◆ Provided material
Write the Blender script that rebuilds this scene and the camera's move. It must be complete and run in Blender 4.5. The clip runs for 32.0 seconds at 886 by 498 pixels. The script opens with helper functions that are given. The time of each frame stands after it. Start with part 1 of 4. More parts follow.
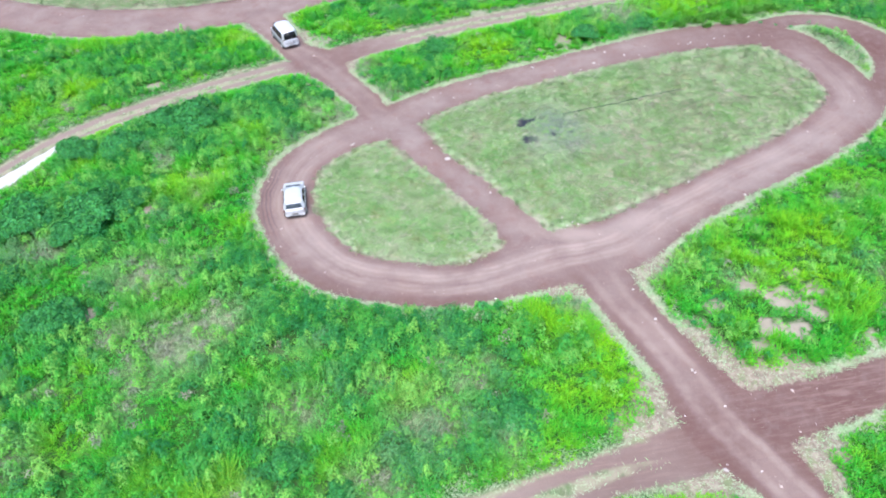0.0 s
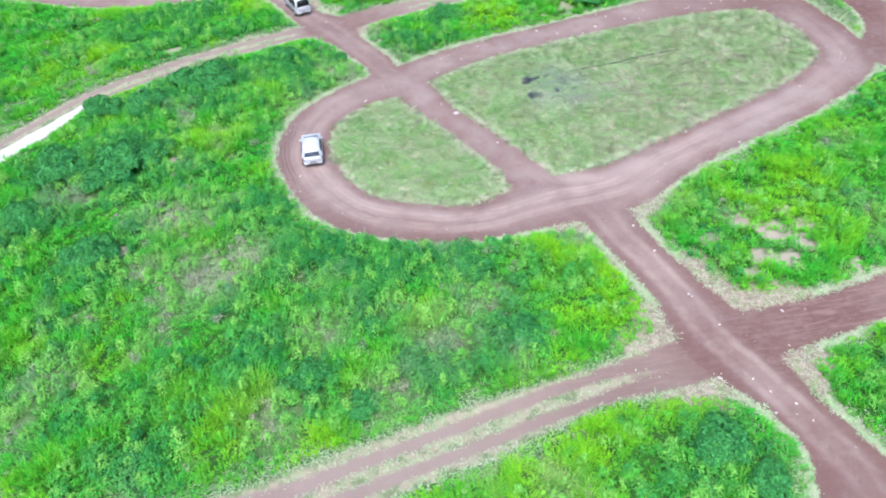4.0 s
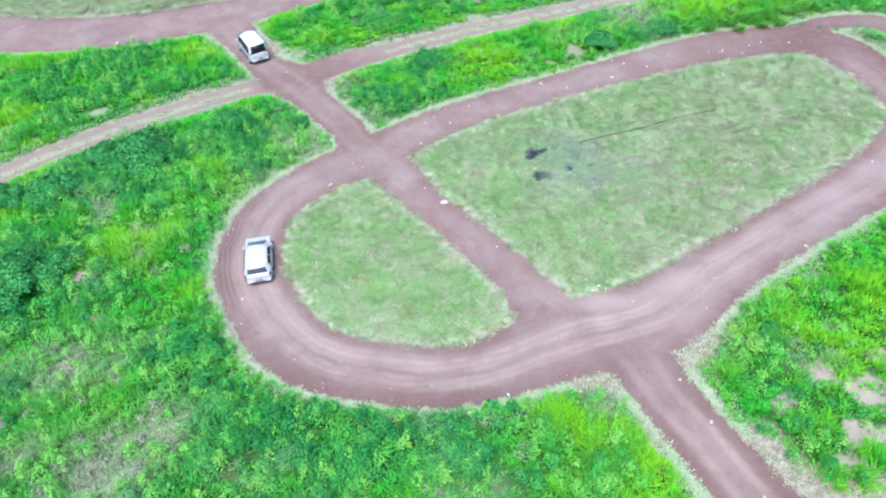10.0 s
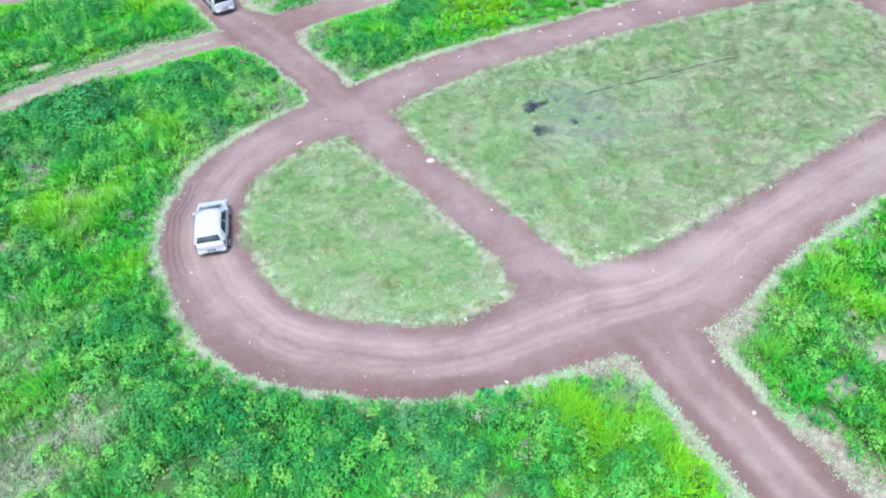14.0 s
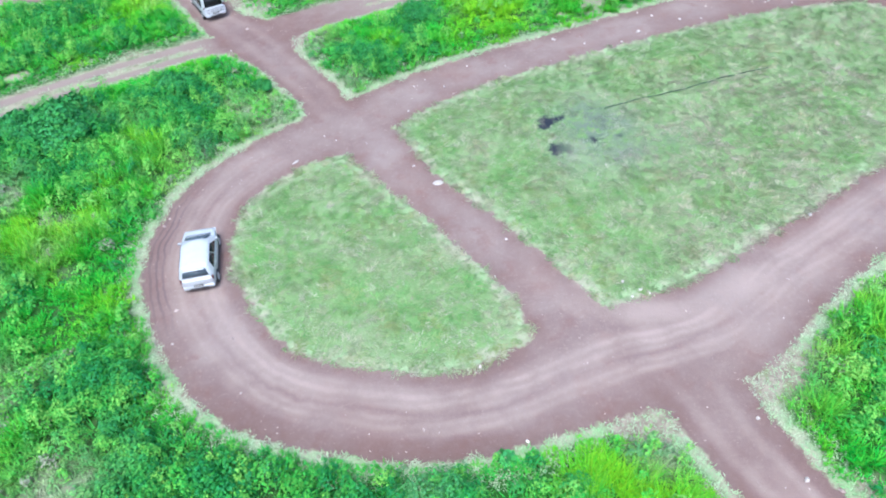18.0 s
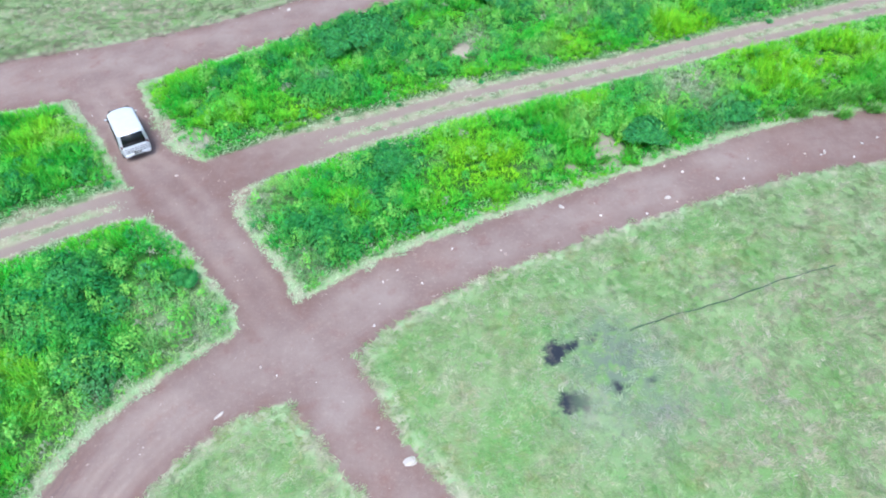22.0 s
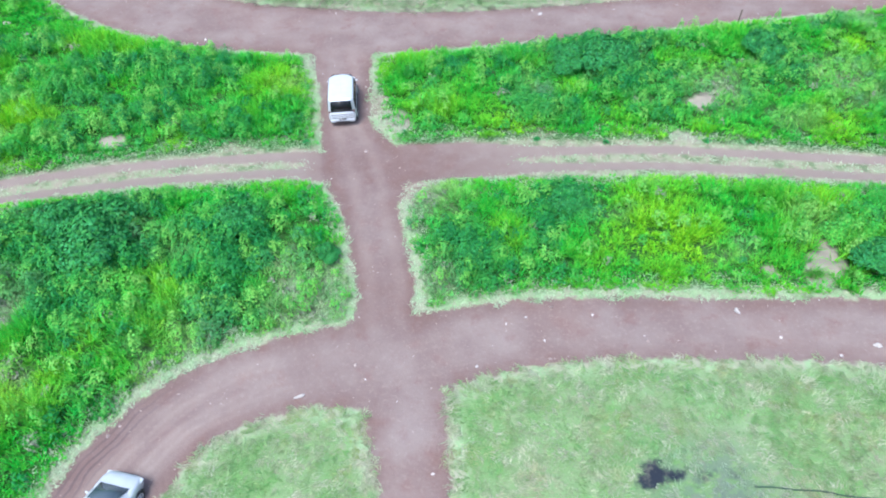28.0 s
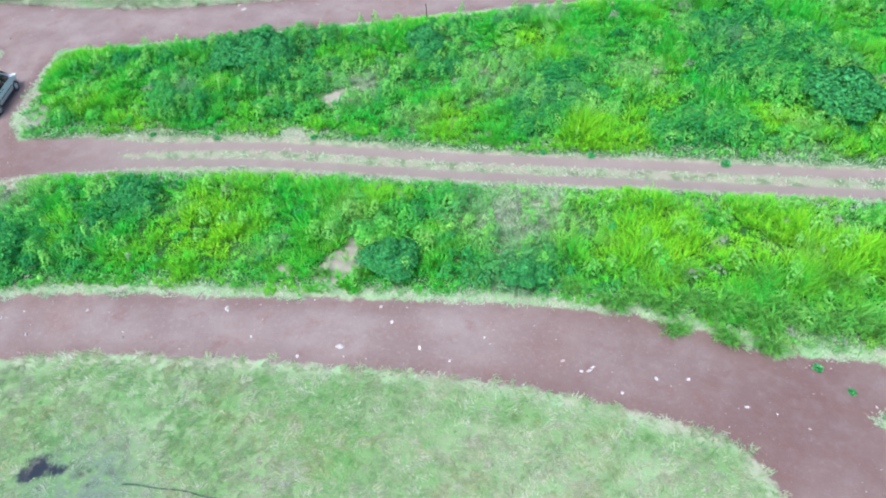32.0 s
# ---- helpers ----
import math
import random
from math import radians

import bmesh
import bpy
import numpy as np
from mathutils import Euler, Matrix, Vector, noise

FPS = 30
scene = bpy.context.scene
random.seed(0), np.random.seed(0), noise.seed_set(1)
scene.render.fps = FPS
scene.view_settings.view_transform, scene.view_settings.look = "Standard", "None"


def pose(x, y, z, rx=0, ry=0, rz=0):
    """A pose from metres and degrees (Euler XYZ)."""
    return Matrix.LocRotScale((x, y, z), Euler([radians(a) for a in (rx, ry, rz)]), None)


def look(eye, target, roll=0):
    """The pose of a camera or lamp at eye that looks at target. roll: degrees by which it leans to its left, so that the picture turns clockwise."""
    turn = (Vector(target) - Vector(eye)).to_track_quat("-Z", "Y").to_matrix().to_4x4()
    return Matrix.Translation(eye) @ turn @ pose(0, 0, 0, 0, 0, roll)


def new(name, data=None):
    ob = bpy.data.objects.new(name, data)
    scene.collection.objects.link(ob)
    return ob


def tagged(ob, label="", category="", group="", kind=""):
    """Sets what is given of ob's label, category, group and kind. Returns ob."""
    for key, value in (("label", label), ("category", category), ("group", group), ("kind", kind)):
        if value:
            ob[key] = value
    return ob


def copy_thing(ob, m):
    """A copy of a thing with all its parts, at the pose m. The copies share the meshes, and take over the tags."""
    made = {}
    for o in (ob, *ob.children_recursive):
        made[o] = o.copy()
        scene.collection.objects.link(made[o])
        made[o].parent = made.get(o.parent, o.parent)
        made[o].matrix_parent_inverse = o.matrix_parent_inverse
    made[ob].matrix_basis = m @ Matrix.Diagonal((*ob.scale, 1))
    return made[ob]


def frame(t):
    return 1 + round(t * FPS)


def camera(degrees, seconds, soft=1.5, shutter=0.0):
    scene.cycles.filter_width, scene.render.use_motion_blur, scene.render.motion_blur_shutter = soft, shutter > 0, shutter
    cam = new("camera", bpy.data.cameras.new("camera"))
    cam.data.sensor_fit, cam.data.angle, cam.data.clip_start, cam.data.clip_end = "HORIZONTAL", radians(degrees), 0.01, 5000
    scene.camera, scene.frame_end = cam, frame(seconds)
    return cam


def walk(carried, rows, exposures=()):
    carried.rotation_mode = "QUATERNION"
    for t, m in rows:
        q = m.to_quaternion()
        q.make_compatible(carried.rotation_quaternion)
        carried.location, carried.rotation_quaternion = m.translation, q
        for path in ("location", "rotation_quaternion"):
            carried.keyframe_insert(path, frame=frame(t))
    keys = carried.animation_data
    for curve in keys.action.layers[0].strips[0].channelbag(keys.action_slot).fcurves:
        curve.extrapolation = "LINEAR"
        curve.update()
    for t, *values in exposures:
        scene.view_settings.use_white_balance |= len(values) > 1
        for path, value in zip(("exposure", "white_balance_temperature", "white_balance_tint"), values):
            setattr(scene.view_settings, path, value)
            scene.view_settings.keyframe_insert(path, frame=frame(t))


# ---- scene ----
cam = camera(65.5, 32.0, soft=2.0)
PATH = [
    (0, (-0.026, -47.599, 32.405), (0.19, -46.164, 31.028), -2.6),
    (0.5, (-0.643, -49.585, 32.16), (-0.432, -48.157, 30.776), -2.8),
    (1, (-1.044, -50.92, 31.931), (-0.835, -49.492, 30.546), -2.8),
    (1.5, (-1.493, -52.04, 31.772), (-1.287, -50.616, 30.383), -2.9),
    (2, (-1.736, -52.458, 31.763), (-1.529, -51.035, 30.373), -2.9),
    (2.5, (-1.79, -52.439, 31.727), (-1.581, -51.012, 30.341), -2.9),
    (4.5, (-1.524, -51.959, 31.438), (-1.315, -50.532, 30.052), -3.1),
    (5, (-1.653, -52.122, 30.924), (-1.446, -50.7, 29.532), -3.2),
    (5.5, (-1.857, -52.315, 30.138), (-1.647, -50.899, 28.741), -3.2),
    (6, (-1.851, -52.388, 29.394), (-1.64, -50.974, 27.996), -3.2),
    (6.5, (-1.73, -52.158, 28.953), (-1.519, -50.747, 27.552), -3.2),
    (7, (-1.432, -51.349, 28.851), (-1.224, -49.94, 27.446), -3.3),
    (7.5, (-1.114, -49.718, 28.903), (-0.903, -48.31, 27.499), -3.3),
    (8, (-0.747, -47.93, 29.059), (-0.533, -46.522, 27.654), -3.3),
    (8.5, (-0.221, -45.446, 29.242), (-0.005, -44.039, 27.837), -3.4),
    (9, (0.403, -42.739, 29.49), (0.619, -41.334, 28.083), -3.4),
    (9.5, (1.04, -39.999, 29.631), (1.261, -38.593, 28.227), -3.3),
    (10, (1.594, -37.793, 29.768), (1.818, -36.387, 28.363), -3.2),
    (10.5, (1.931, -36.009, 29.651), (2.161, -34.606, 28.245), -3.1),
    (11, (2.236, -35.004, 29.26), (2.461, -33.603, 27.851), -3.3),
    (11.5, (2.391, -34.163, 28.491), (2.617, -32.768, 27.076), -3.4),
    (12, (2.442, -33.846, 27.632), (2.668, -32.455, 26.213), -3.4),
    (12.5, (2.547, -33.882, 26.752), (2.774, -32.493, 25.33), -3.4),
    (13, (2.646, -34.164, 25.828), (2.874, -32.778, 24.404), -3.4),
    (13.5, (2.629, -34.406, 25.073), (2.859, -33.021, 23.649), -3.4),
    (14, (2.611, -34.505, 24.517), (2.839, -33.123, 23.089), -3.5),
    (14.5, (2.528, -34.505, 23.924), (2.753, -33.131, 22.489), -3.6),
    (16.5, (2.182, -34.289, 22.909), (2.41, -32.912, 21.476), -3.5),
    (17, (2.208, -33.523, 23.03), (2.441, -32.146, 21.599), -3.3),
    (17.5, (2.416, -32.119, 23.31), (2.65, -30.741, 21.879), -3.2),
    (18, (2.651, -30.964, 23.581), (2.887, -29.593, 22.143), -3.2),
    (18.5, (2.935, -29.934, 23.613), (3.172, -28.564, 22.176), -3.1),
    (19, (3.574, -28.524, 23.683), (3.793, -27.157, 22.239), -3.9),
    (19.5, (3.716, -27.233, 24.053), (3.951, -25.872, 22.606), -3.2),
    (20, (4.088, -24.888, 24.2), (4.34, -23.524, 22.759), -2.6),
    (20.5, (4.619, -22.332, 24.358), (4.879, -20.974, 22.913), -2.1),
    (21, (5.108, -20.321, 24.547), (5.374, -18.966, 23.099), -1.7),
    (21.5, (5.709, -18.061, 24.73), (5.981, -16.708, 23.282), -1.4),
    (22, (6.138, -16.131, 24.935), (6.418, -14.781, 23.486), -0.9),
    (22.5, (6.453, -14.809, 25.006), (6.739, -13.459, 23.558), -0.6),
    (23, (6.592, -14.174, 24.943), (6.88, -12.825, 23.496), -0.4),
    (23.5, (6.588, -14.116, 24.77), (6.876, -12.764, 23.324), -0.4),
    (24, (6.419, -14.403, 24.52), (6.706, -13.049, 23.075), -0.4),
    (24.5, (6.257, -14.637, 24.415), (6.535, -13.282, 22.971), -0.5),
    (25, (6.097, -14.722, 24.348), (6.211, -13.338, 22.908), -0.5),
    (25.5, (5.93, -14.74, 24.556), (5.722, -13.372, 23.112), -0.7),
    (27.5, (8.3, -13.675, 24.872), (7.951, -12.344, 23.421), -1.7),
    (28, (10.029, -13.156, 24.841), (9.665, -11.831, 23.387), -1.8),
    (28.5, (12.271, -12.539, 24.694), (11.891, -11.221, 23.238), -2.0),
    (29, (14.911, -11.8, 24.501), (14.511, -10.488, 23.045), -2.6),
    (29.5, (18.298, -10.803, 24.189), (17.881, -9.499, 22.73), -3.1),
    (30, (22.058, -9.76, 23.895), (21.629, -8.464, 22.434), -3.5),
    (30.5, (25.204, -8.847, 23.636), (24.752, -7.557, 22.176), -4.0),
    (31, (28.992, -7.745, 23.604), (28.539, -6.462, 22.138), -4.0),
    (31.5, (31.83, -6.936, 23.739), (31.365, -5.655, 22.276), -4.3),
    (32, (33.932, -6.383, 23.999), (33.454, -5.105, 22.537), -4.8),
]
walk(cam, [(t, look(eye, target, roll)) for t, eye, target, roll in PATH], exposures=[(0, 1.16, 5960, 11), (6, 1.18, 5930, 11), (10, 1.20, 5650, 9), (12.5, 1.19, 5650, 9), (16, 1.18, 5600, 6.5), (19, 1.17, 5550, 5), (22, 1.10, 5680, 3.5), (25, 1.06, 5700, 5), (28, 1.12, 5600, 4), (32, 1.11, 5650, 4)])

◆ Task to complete
Everything from the top line of the data down to and including the line with "what is given" is to be copied, except the pictures.

◆ Correct result
Write the Blender script that rebuilds this scene and the camera's move. It must be complete and run in Blender 4.5. The clip runs for 32.0 seconds at 886 by 498 pixels. The script opens with helper functions that are given. The time of each frame stands after it. Start with part 1 of 4. More parts follow.
0.0 s
4.0 s
10.0 s
14.0 s
18.0 s
22.0 s
28.0 s
32.0 s
# ---- helpers ----
import math
import random
from math import radians

import bmesh
import bpy
import numpy as np
from mathutils import Euler, Matrix, Vector, noise

FPS = 30
scene = bpy.context.scene
random.seed(0), np.random.seed(0), noise.seed_set(1)
scene.render.fps = FPS
scene.view_settings.view_transform, scene.view_settings.look = "Standard", "None"


def pose(x, y, z, rx=0, ry=0, rz=0):
    """A pose from metres and degrees (Euler XYZ)."""
    return Matrix.LocRotScale((x, y, z), Euler([radians(a) for a in (rx, ry, rz)]), None)


def look(eye, target, roll=0):
    """The pose of a camera or lamp at eye that looks at target. roll: degrees by which it leans to its left, so that the picture turns clockwise."""
    turn = (Vector(target) - Vector(eye)).to_track_quat("-Z", "Y").to_matrix().to_4x4()
    return Matrix.Translation(eye) @ turn @ pose(0, 0, 0, 0, 0, roll)


def new(name, data=None):
    ob = bpy.data.objects.new(name, data)
    scene.collection.objects.link(ob)
    return ob


def tagged(ob, label="", category="", group="", kind=""):
    """Sets what is given of ob's label, category, group and kind. Returns ob."""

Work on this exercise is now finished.